さらに時代を遡り、1788年正月29日、京都は応仁の乱以来といわれるほどの大火事にみまわれました。2月3日にやっと鎮火したというから、そうとうな大火事です。
この時も、周辺地域から緊急支援物資が続々と届いたり、京都の寺社の警備・復興に多くの信者が駆けつけています。なかでも、大坂の豪商たちが大活躍。われもわれもと救援物資を積んだ船を仕立てて、京都に向かわせたそうです。
その豪商の一人、大津屋庄兵衛の記録によると、「浪花の気質として、強きをやっつけ弱きを助ける風土がある。

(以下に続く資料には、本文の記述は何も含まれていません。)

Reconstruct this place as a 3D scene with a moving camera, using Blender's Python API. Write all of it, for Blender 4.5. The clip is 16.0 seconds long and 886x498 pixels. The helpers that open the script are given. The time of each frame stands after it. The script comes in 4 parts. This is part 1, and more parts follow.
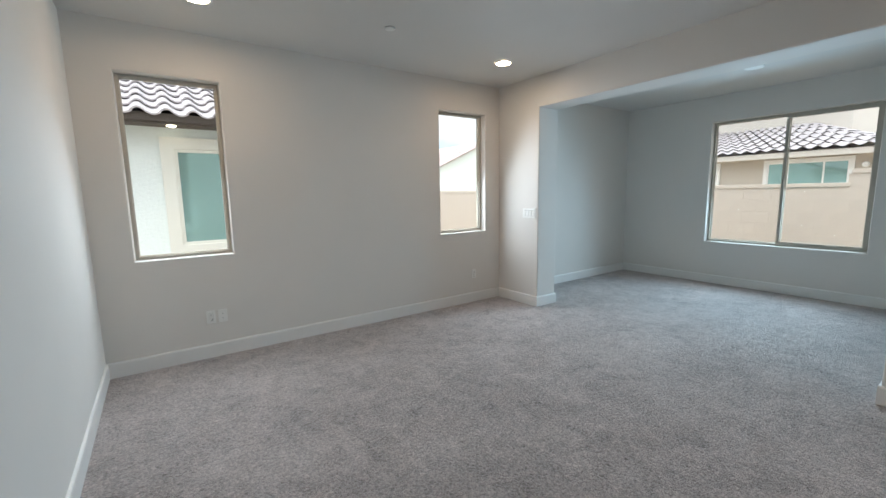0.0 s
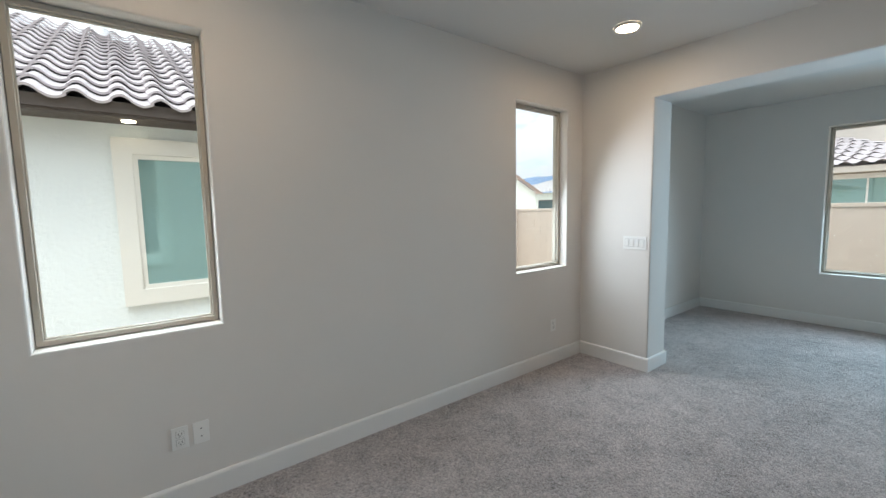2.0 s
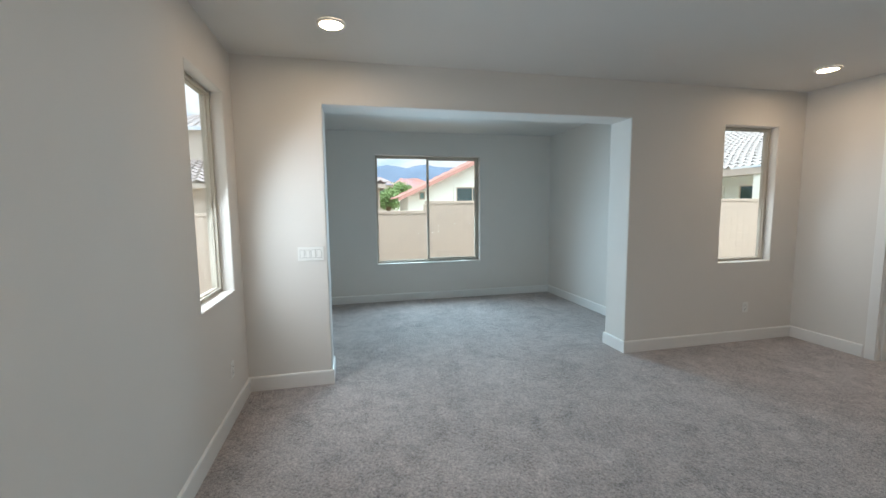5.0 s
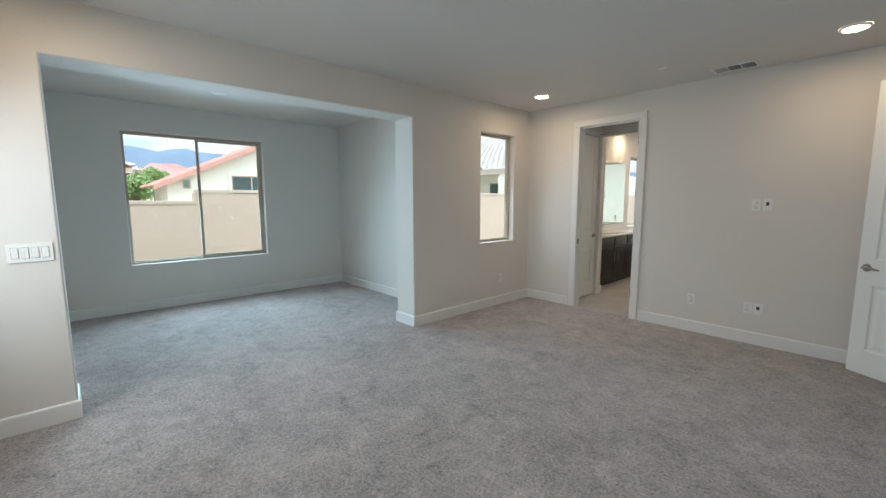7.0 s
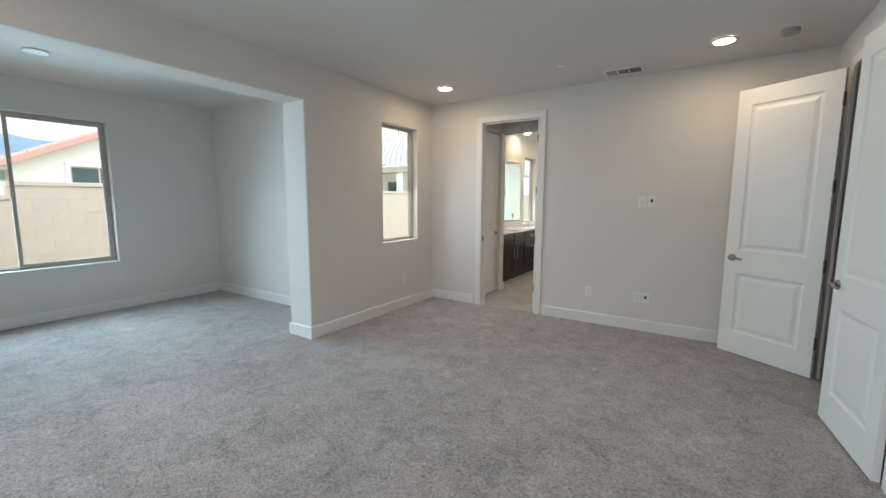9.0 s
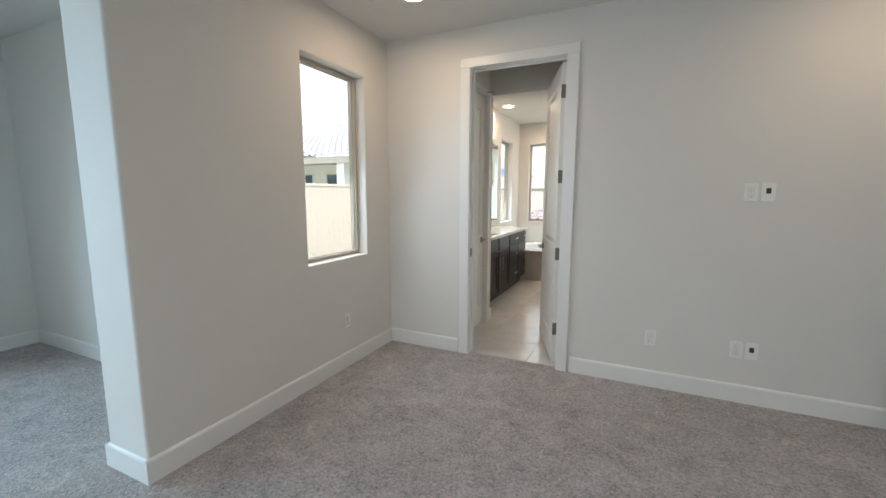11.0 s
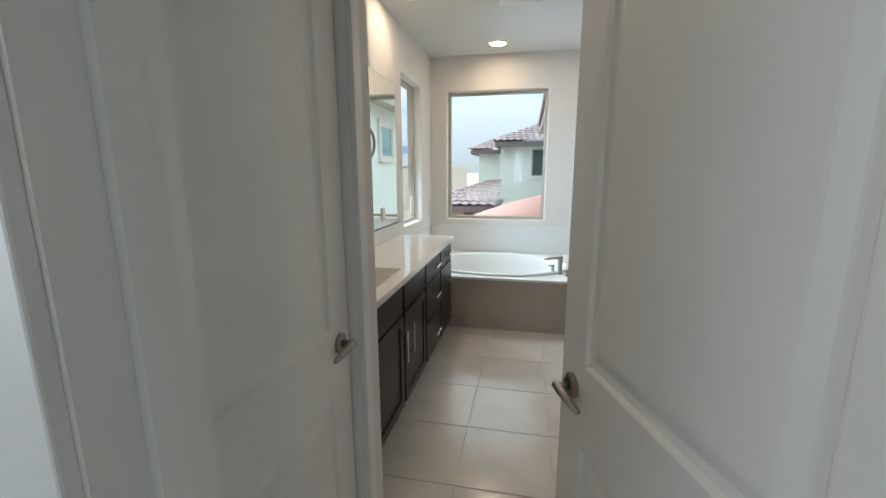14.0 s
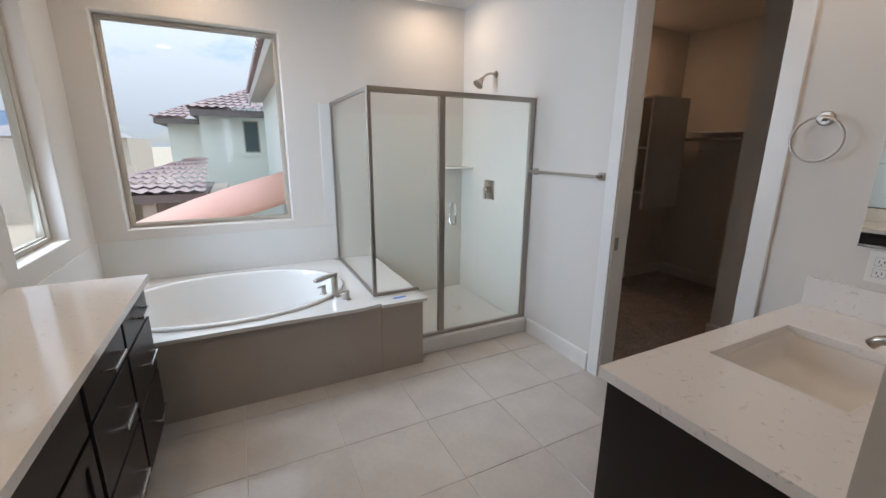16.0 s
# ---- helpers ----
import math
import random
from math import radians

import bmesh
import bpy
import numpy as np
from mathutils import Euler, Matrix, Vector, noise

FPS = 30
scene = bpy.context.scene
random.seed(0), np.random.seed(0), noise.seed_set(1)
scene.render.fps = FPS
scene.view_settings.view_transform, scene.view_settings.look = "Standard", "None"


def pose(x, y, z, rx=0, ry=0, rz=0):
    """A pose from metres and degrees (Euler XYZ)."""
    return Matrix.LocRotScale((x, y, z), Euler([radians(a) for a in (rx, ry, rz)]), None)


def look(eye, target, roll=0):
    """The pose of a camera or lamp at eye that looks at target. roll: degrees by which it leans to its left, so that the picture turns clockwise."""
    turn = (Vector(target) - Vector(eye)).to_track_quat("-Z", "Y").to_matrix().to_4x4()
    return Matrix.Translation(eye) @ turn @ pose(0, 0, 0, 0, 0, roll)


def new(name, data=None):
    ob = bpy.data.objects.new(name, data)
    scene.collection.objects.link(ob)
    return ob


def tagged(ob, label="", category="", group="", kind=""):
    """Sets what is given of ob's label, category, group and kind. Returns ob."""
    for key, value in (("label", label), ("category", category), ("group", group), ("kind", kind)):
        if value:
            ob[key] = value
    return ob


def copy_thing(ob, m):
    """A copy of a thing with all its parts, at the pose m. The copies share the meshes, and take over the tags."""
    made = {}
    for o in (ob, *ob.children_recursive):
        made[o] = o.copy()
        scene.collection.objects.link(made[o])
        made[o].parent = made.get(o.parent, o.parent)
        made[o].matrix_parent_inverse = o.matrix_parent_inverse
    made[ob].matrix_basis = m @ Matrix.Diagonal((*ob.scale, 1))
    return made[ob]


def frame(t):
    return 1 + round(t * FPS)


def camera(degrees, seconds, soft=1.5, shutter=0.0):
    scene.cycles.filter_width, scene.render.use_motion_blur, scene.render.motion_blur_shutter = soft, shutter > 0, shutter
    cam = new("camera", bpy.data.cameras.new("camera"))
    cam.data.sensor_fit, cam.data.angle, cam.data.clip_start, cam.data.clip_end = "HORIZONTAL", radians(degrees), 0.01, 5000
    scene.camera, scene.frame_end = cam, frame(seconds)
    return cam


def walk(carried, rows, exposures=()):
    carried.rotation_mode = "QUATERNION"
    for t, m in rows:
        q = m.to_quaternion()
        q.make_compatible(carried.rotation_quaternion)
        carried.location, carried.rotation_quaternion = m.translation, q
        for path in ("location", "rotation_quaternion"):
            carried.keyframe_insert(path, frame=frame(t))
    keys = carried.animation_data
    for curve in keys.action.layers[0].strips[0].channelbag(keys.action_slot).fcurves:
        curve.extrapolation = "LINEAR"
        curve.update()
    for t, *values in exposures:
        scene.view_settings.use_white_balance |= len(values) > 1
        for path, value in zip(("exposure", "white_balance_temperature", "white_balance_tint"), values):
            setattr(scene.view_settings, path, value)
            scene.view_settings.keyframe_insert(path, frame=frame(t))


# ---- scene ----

京都に人達が大変なめにあっているのを、助けずにいられようか」(サコ意訳)って、みんなが米・味噌・醤油・塩・油とか、茶碗・しゃくし・盥・行燈とか、船にいっぱい積んで、我を忘れて京都をめざしたとのことです(北原進「浪花っ子と江戸っ子」『日本の近世』17より)。今回の震災でも発揮された民間パワーの頼もしさは、この頃からちゃんとあったんですね。

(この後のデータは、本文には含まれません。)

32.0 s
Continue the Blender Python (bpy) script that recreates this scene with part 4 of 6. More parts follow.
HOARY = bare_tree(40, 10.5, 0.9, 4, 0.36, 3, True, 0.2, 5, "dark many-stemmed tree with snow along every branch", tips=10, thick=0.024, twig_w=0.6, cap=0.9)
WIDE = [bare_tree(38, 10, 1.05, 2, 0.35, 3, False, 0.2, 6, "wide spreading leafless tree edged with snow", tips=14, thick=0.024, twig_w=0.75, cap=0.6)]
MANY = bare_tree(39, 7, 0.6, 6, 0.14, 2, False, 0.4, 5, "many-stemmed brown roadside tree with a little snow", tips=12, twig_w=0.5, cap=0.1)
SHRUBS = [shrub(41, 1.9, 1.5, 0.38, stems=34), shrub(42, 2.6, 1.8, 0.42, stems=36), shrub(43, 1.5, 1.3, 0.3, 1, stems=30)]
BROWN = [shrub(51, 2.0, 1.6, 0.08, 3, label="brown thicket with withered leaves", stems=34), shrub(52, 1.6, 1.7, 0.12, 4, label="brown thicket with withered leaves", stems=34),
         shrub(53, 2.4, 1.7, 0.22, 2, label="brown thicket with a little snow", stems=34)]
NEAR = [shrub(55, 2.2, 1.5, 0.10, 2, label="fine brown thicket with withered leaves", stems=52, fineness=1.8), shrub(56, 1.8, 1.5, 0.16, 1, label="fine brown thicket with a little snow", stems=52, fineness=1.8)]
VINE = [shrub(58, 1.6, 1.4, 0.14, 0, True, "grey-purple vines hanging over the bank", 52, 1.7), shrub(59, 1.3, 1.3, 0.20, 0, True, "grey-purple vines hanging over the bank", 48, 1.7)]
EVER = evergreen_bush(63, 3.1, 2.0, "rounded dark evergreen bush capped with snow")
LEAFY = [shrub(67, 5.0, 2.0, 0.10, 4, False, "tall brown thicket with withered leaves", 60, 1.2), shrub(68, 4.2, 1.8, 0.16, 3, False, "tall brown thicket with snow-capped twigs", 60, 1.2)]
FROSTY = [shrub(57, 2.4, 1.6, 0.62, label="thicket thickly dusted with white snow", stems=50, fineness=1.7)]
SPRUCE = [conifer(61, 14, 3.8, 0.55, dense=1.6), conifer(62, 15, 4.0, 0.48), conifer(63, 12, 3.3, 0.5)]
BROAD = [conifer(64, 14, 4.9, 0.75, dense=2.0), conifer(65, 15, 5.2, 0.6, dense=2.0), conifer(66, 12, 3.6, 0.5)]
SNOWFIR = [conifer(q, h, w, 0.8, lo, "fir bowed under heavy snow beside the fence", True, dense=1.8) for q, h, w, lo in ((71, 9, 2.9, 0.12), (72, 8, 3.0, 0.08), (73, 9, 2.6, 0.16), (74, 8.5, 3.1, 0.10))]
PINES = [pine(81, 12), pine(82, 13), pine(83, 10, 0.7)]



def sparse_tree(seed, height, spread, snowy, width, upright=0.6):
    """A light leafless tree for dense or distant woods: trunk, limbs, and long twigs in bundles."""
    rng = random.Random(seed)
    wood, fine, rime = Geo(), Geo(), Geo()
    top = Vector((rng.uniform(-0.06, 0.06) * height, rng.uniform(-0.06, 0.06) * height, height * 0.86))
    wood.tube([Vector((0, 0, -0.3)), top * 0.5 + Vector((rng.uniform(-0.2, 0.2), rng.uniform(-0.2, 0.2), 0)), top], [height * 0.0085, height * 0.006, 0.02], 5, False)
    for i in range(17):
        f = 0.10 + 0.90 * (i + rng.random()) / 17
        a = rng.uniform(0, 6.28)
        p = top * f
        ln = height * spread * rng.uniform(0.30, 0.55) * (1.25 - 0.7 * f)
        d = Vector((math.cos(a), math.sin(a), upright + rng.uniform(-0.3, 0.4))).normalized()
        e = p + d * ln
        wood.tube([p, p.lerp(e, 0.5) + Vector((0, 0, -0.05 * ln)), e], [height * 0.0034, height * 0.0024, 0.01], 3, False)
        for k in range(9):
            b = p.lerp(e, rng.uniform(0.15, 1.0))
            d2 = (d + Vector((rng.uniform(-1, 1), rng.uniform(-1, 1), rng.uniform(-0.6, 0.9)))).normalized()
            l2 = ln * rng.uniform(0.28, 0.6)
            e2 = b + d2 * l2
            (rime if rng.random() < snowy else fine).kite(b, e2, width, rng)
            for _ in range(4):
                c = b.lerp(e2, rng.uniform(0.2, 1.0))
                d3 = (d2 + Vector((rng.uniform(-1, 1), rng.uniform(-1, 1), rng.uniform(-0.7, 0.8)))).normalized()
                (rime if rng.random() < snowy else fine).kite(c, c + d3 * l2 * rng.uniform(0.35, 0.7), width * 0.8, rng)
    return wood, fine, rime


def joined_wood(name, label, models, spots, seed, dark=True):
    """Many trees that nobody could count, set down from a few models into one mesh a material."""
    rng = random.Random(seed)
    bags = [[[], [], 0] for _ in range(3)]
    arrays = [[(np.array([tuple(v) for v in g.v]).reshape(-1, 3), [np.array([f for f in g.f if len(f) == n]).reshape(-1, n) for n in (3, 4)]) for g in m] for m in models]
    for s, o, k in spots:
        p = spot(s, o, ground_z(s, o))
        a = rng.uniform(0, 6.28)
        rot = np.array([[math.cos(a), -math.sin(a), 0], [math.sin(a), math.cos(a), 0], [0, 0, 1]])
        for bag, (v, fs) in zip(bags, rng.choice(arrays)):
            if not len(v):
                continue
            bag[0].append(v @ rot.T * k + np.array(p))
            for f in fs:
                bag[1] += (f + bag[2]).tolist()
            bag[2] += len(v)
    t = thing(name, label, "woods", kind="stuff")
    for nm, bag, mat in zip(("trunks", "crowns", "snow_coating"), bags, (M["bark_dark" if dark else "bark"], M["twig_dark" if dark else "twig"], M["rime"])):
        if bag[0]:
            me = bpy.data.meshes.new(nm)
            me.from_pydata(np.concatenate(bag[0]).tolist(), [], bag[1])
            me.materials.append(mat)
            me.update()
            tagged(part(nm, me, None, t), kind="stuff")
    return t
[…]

え?幕府は何をしてくれたかって? 知りません(^_^;) 江戸の幕府は貧乏だったから、庶民も期待してなかったでしょう。おかげで、というか、否応なく、お上に頼らぬ逞しいマン・パワーと自分達で助けあうボランティア精神が養われたんですね。
 
「トップは弱いけど、現場は強い(優秀)」といわれる日本。歴史をふりかえってみると、昔からずっとそうだったのかもしれないなと思います。千夏さんが危惧する「強い指導力のあるリーダーを求める気持」の危うさは、まったく同感。でも、トップがおバカだと、現場は苦労百倍、みんなが迷惑!・・・とつくづく思う今日この頃。